By Jennifer O’Connor
An orca named Taima recently died while delivering a stillborn calf at SeaWorld Orlando. The baby was the offspring of Tilikum, the angry and frustrated killer whale who battered trainer Dawn Brancheau to death earlier this year. Wild animals are dying because of human avarice, but unlike the birds, fish and mammals who are perishing in the Gulf of Mexico, the animals at SeaWorld can easily be saved.
Like BP, SeaWorld can never make up for the harm that it has done. But it can immediately stop breeding animals and fund the creation of a coastal sanctuary through which captive orcas can start their journey back home.
Taima’s mother, Gudrun, was torn away from the ocean in the 1970s; she gave birth to Taima in 1989. Another of Gudrun’s calves was born with mental and physical problems and lived just a short while. Yet another, stillborn, had to be extracted from Gudrun’s body using a lift and chains. Gudrun—whom her keepers considered mentally ill (and no wonder)—died four days later. She would never again have the chance to feel the ocean currents or hear the calls of her lost family.
For Taima, death was terrifying and painful, yet it was a release from a miserable life of deprivation.

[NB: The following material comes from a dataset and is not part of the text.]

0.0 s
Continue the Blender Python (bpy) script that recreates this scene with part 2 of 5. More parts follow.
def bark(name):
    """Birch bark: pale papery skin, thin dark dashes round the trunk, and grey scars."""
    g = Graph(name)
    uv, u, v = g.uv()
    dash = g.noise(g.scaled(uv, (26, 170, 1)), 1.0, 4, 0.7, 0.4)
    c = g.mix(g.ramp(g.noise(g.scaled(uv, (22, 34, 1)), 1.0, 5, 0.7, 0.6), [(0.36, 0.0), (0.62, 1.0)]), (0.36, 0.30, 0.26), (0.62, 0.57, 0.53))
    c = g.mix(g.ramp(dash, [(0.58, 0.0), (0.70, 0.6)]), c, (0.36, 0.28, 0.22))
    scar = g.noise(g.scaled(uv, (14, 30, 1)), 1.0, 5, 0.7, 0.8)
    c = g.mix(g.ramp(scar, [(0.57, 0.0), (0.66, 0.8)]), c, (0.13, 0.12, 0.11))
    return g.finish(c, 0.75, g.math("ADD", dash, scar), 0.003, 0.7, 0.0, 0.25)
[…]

Both mother and baby—and many other orcas and bottlenose dolphins before them—met their end alone in a tank full of chemically treated water that must have felt like a bathtub to these animals, who are meant to explore the endless fathoms of the sea. In nature, orcas choose their own mates (they are not artificially inseminated in invasive and grotesque procedures), and the females stay together for life.

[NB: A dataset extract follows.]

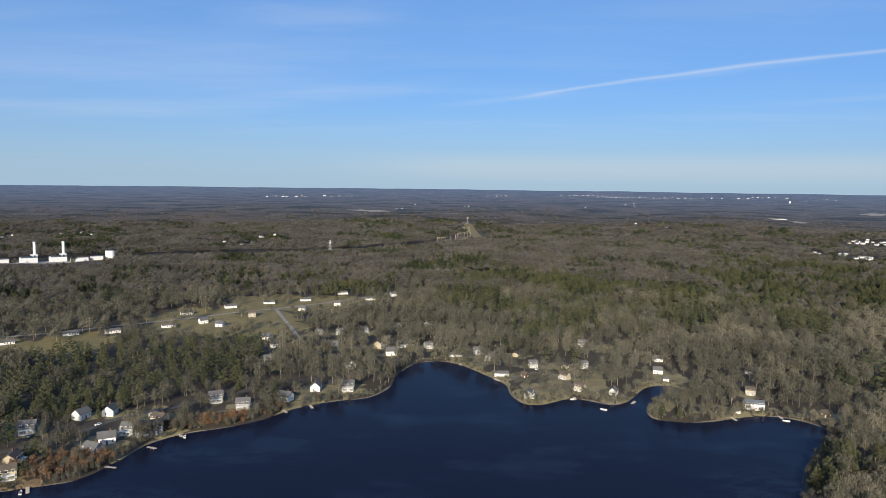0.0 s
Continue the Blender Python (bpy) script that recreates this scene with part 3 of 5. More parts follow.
def gable_roof(bm, x, y, long, deep, high, peak, over=0.45, thick=0.22):
    a, b = long / 2 + over, deep / 2 + over
    drop = over * (peak - high) / (deep / 2)
    for s in (-1, 1):
        q = [(-a, s * b, high - drop), (a, s * b, high - drop), (a, 0, peak), (-a, 0, peak)]
        v = [bm.verts.new((x + px, y + py, pz + 0.03)) for px, py, pz in q] + [bm.verts.new((x + px, y + py, pz + 0.03 + thick)) for px, py, pz in q]
        for f in ((0, 1, 2, 3), (7, 6, 5, 4), (0, 4, 5, 1), (1, 5, 6, 2), (2, 6, 7, 3), (3, 7, 4, 0)):
            bm.faces.new([v[i] for i in f])
    bmesh.ops.recalc_face_normals(bm, faces=bm.faces)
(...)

Those who tout breeding programs and claim that captive animals “cannot” be released are usually the very people who profit from the animals’ confinement. SeaWorld and industry shills such as Jack Hanna have profited considerably from confining animals and putting them on display. It’s in their interests to keep the money flowing.

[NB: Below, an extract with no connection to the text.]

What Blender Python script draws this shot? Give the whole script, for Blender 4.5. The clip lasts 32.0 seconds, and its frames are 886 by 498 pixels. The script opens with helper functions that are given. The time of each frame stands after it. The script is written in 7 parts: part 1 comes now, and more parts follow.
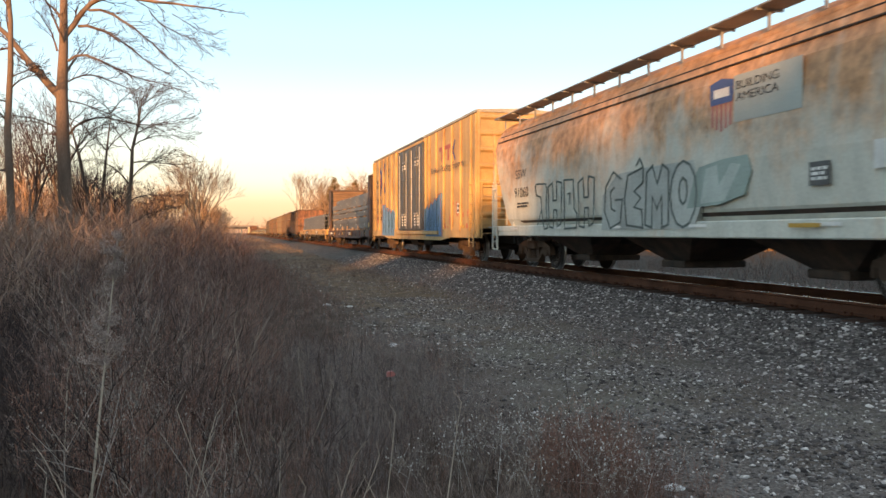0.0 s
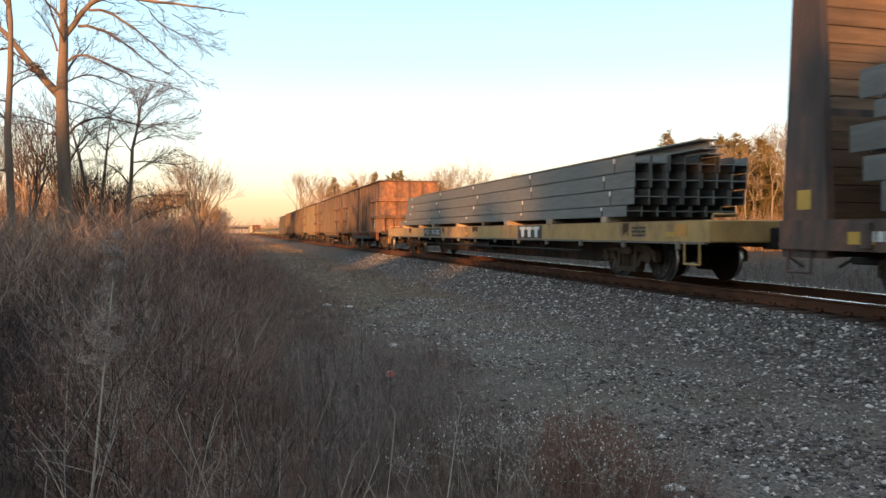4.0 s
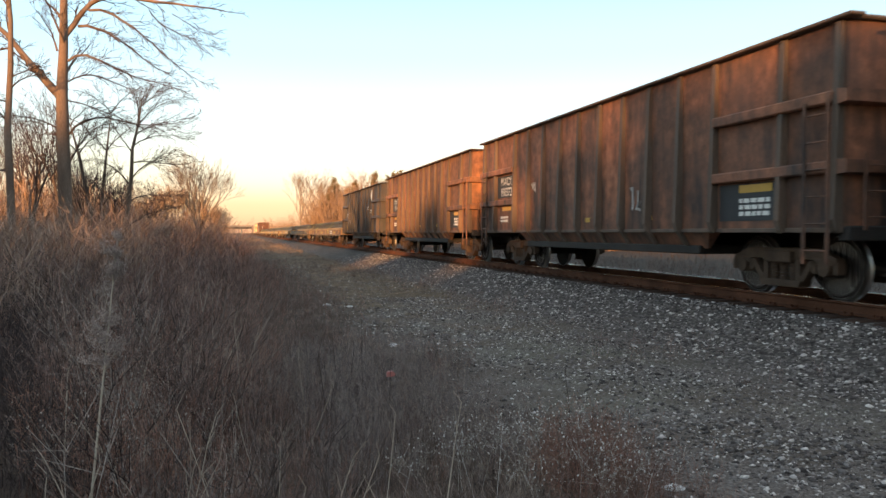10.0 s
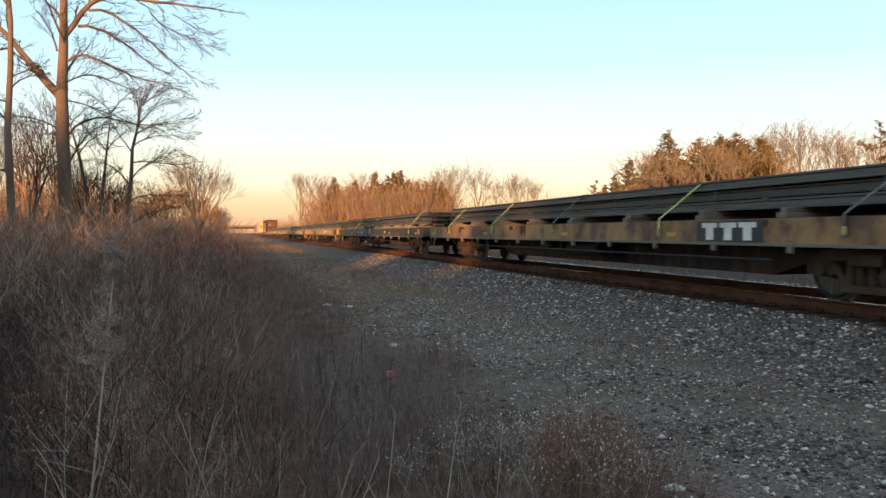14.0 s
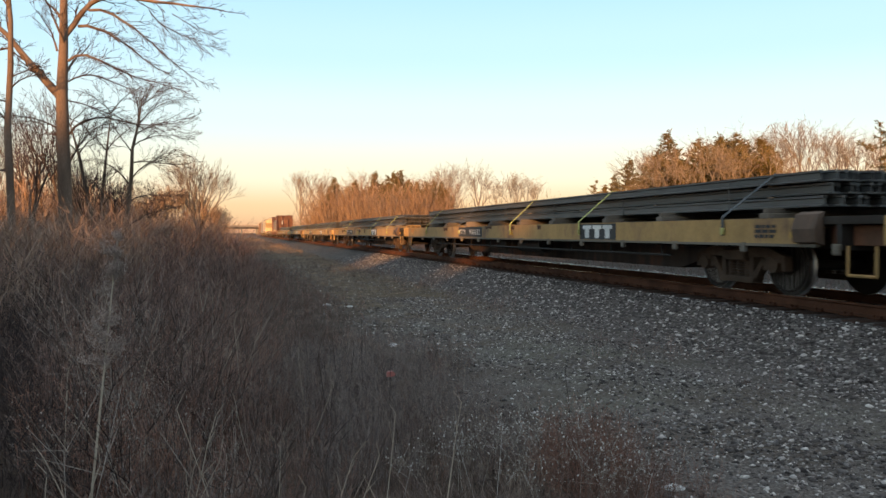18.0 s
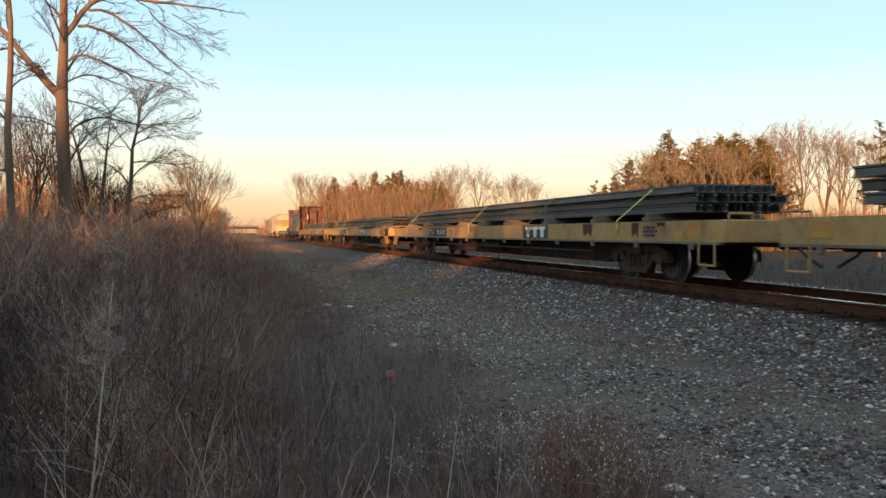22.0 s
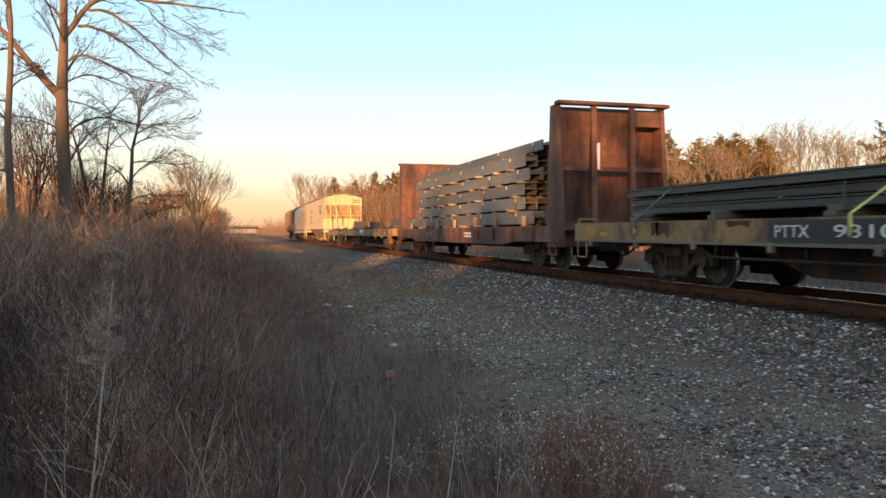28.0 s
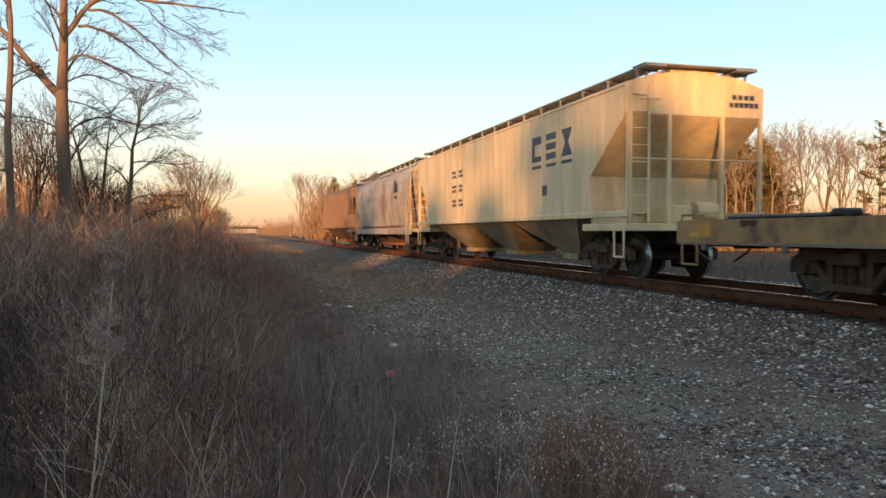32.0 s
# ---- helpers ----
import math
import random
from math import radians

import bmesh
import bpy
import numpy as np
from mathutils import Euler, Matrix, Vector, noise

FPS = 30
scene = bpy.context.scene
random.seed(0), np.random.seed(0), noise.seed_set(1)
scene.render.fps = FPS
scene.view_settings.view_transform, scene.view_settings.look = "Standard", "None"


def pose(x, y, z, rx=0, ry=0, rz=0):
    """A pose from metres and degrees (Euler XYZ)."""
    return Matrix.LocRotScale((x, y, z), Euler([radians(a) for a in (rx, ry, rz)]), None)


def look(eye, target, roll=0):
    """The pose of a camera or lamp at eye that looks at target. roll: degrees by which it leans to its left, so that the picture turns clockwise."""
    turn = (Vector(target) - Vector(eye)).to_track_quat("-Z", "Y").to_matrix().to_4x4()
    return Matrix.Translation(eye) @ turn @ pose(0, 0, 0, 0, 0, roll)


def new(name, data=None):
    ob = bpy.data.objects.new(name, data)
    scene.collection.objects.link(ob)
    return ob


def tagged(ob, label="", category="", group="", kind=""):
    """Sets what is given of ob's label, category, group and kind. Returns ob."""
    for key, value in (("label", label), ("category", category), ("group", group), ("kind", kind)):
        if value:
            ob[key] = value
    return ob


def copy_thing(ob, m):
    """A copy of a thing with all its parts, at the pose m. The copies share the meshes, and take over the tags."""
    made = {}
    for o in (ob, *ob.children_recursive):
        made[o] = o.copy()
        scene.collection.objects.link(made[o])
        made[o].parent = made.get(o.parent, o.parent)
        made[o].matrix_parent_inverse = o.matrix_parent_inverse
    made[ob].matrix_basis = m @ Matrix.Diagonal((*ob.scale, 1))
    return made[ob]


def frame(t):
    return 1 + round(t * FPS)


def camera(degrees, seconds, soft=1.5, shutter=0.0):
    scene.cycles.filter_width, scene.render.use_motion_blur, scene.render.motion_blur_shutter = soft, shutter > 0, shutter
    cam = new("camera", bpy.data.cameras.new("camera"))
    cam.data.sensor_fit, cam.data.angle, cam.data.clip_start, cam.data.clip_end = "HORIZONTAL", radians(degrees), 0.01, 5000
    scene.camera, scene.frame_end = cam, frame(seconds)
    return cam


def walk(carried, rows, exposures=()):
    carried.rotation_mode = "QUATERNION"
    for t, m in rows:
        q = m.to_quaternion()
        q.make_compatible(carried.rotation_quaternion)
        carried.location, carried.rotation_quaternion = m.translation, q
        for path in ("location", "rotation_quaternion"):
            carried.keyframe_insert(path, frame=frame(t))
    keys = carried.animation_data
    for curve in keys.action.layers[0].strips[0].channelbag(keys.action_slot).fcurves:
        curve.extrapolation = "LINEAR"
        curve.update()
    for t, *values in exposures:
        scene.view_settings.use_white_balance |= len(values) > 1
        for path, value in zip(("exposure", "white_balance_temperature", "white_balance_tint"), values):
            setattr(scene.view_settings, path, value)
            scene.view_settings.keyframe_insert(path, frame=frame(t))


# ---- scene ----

# ------------------------------------------------------------------ camera
EYE_Z = 1.57
cam = camera(60.28, 32.0, soft=1.5, shutter=0.15)
# heading 15.29 degrees right of the track, tilted 1.23 degrees down
STAND = pose(0, 0, EYE_Z, 90 - 1.23, 0, -15.29)
walk(cam, [(0, STAND), (32, STAND)], [(0, 0.97, 6390, 10), (6, 0.94, 6390, 10), (9, 1.02, 6390, 10), (12.5, 1.02, 6390, 10), (14, 0.77, 6390, 10), (17, 0.68, 6390, 10), (24, 0.68, 6390, 10), (27.5, 0.72, 6390, 10), (29, 0.86, 6390, 10), (30.2, 0.76, 6390, 10), (31, 0.68, 6390, 10), (32, 0.71, 6390, 10)])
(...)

But let’s remember Keiko, a wild orca who was captured near Iceland in 1979 and sold to a series of aquariums, where he became sick and severely depressed. After the movie Free Willy prompted the call for his retirement, Keiko was moved to the Oregon Coast Aquarium, rehabilitated and eventually moved to an ocean pen. He learned to hunt and catch his own food. Even though he was still being monitored by his rehabilitators, Keiko lived five healthy years, navigated more than 1,000 kilometers of open ocean and was living freely when he died.
Transitional protected sea pens would give orcas greater freedom of movement; the ability to see, sense and communicate with their wild cousins and other ocean animals; the chance to feel the tides and waves; and the opportunity to engage in behavior that they’ve long been denied. For those with legitimate concerns about captive animals’ ability to fend for themselves, these questions must be asked: Even if there are risks, aren’t we morally compelled to give these animals the chance to live freely? Don’t they deserve some measure of what they’ve been deprived?
SeaWorld has the means to make this happen, but look at its track record. Despite knowing about the extreme danger posed by Tilikum—including the fact that he had killed humans twice before he attacked and killed Brancheau—SeaWorld refuses even to “Free Tilly” because he’s a valuable and prodigious breeder. The public can help compel SeaWorld to do the right thing simply by refusing to buy a ticket.
Jennifer O’Connor is a research specialist with The PETA Foundation.